Pictures stay out of the copy; restate everything else in the material exactly.
>>>>
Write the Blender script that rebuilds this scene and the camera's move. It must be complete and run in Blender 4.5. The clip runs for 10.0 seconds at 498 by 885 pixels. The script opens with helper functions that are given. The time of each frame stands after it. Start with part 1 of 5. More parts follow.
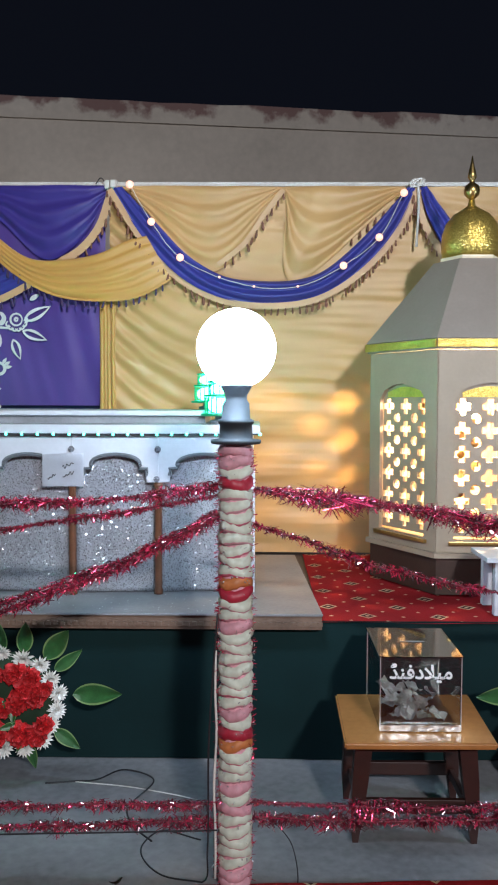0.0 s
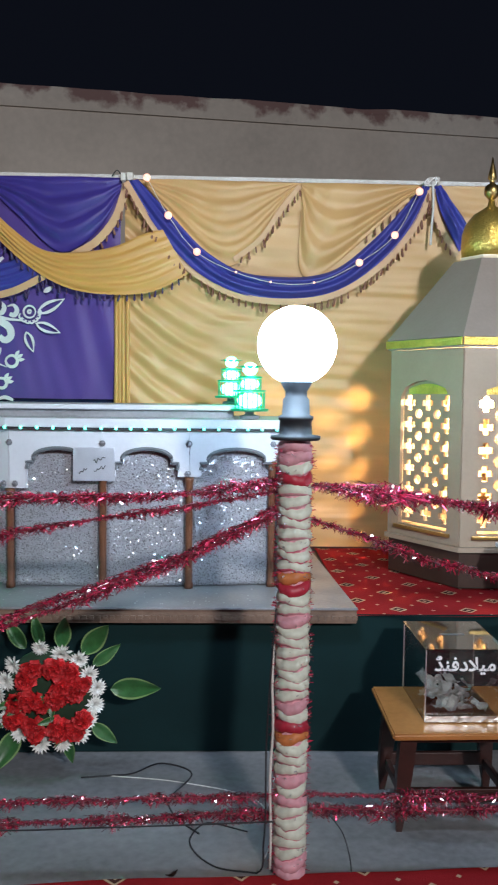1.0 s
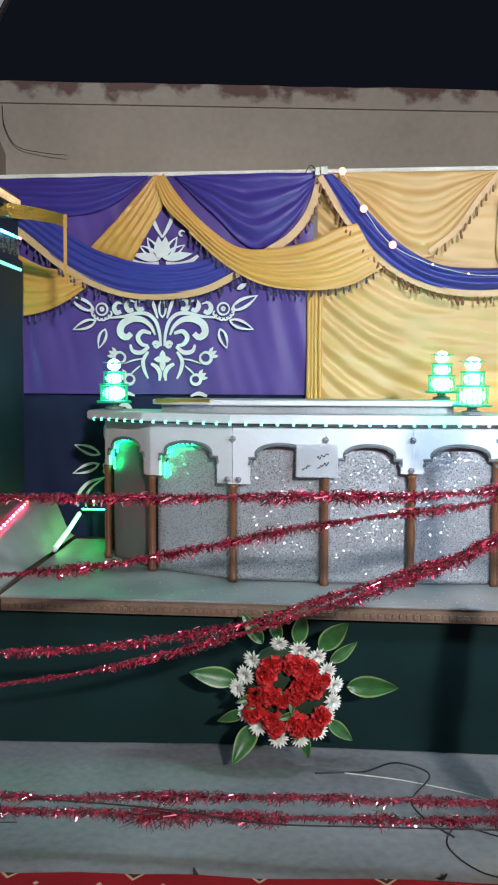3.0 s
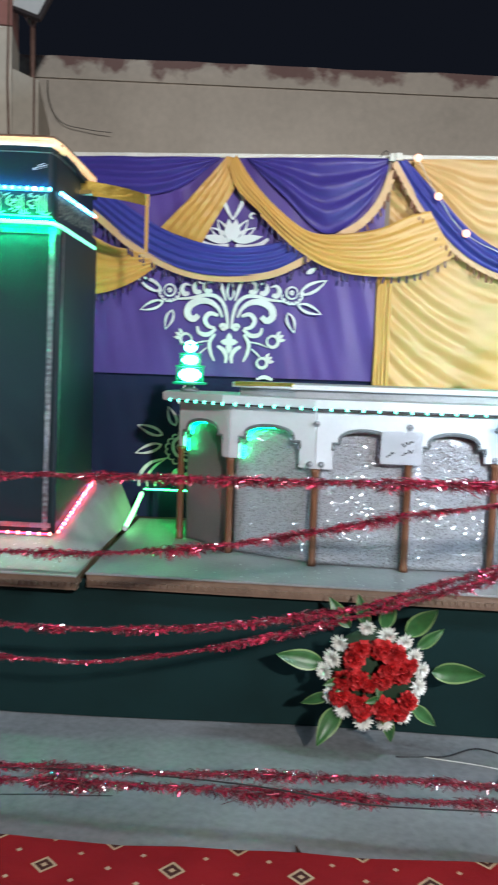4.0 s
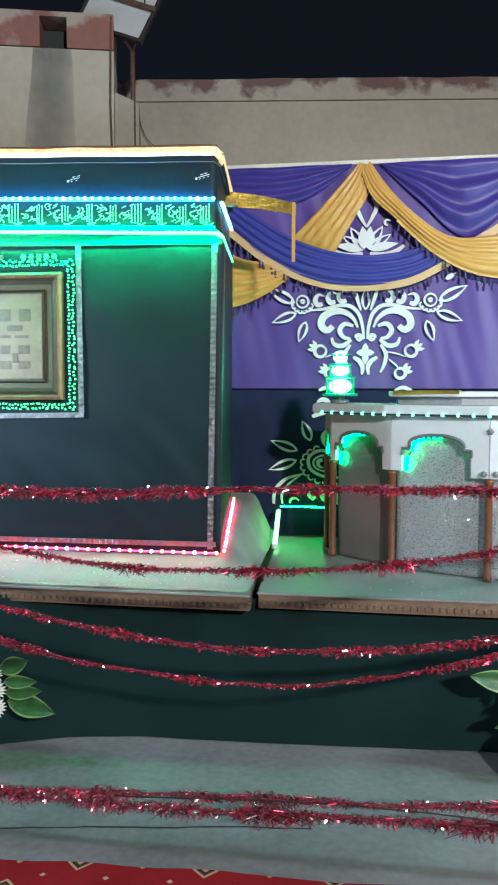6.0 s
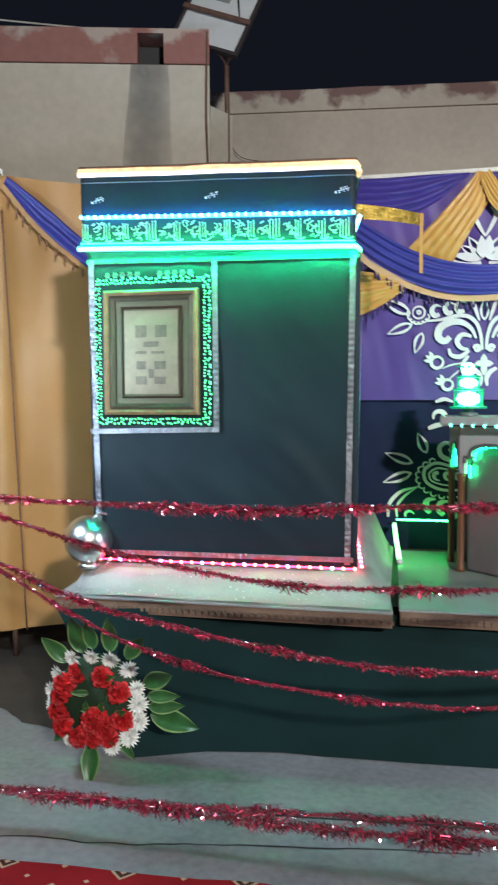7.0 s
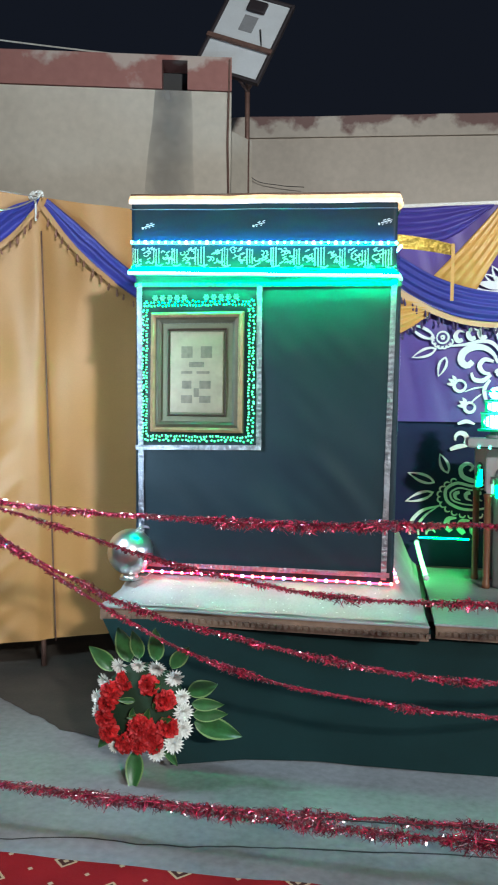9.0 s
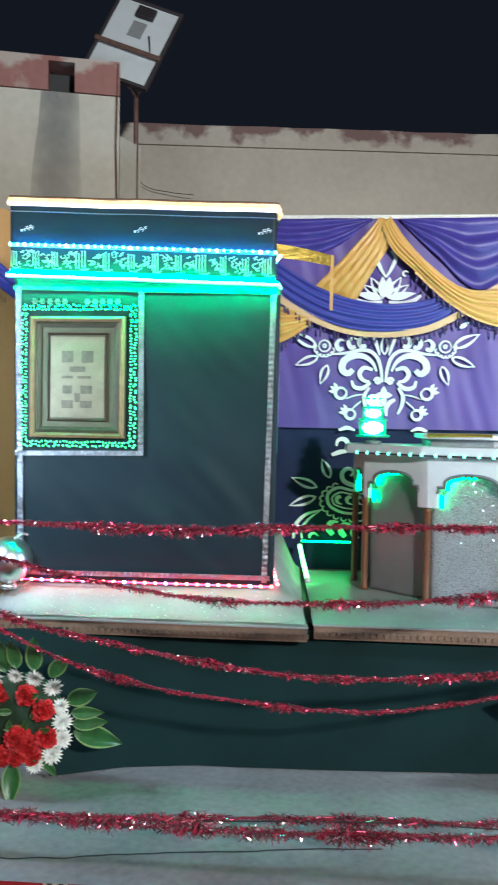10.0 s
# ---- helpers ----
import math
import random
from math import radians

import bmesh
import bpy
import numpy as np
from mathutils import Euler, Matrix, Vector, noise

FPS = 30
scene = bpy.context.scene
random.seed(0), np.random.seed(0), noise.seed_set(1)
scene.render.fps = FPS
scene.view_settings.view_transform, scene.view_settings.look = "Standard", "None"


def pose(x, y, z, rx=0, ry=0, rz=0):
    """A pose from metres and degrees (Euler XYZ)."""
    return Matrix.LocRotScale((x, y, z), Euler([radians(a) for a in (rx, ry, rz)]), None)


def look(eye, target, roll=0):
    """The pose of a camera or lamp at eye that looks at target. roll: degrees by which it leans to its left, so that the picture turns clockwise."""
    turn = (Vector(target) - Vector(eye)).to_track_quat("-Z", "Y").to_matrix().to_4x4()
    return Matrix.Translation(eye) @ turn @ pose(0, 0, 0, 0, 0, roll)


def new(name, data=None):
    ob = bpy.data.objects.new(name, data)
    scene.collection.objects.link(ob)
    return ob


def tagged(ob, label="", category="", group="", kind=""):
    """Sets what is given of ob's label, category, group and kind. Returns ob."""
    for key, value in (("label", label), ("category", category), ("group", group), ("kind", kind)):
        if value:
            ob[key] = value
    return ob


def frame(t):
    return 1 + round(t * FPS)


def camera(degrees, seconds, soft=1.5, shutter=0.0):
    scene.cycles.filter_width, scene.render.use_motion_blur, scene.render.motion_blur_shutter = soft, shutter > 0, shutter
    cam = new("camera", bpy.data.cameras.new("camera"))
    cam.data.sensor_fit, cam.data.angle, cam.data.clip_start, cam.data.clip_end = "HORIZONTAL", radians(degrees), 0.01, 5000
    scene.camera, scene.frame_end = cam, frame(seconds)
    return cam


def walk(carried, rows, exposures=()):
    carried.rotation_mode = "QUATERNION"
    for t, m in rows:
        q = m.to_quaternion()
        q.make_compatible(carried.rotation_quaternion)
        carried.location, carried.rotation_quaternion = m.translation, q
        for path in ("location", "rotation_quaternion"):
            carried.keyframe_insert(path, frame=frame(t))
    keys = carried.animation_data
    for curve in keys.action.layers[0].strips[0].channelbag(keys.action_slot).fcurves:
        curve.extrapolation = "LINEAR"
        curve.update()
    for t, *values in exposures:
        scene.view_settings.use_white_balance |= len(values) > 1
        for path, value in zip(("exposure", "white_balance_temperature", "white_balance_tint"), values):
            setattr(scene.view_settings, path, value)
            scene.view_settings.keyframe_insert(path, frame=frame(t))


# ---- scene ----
<<<<
> [Exercise solution]:
Write the Blender script that rebuilds this scene and the camera's move. It must be complete and run in Blender 4.5. The clip runs for 10.0 seconds at 498 by 885 pixels. The script opens with helper functions that are given. The time of each frame stands after it. Start with part 1 of 5. More parts follow.
0.0 s
1.0 s
3.0 s
4.0 s
6.0 s
7.0 s
9.0 s
10.0 s
# ---- helpers ----
import math
import random
from math import radians

import bmesh
import bpy
import numpy as np
from mathutils import Euler, Matrix, Vector, noise

FPS = 30
scene = bpy.context.scene
random.seed(0), np.random.seed(0), noise.seed_set(1)
scene.render.fps = FPS
scene.view_settings.view_transform, scene.view_settings.look = "Standard", "None"


def pose(x, y, z, rx=0, ry=0, rz=0):
    """A pose from metres and degrees (Euler XYZ)."""
    return Matrix.LocRotScale((x, y, z), Euler([radians(a) for a in (rx, ry, rz)]), None)


def look(eye, target, roll=0):
    """The pose of a camera or lamp at eye that looks at target. roll: degrees by which it leans to its left, so that the picture turns clockwise."""
    turn = (Vector(target) - Vector(eye)).to_track_quat("-Z", "Y").to_matrix().to_4x4()
    return Matrix.Translation(eye) @ turn @ pose(0, 0, 0, 0, 0, roll)


def new(name, data=None):
    ob = bpy.data.objects.new(name, data)
    scene.collection.objects.link(ob)
    return ob


def tagged(ob, label="", category="", group="", kind=""):
    """Sets what is given of ob's label, category, group and kind. Returns ob."""
    for key, value in (("label", label), ("category", category), ("group", group), ("kind", kind)):
        if value:
            ob[key] = value
    return ob


def frame(t):
    return 1 + round(t * FPS)


def camera(degrees, seconds, soft=1.5, shutter=0.0):
    scene.cycles.filter_width, scene.render.use_motion_blur, scene.render.motion_blur_shutter = soft, shutter > 0, shutter
    cam = new("camera", bpy.data.cameras.new("camera"))
    cam.data.sensor_fit, cam.data.angle, cam.data.clip_start, cam.data.clip_end = "HORIZONTAL", radians(degrees), 0.01, 5000
    scene.camera, scene.frame_end = cam, frame(seconds)
    return cam


def walk(carried, rows, exposures=()):
    carried.rotation_mode = "QUATERNION"
    for t, m in rows:
        q = m.to_quaternion()
        q.make_compatible(carried.rotation_quaternion)
        carried.location, carried.rotation_quaternion = m.translation, q
        for path in ("location", "rotation_quaternion"):
            carried.keyframe_insert(path, frame=frame(t))
    keys = carried.animation_data
    for curve in keys.action.layers[0].strips[0].channelbag(keys.action_slot).fcurves:
        curve.extrapolation = "LINEAR"
        curve.update()
    for t, *values in exposures:
        scene.view_settings.use_white_balance |= len(values) > 1
        for path, value in zip(("exposure", "white_balance_temperature", "white_balance_tint"), values):
            setattr(scene.view_settings, path, value)
            scene.view_settings.keyframe_insert(path, frame=frame(t))


# ---- scene ----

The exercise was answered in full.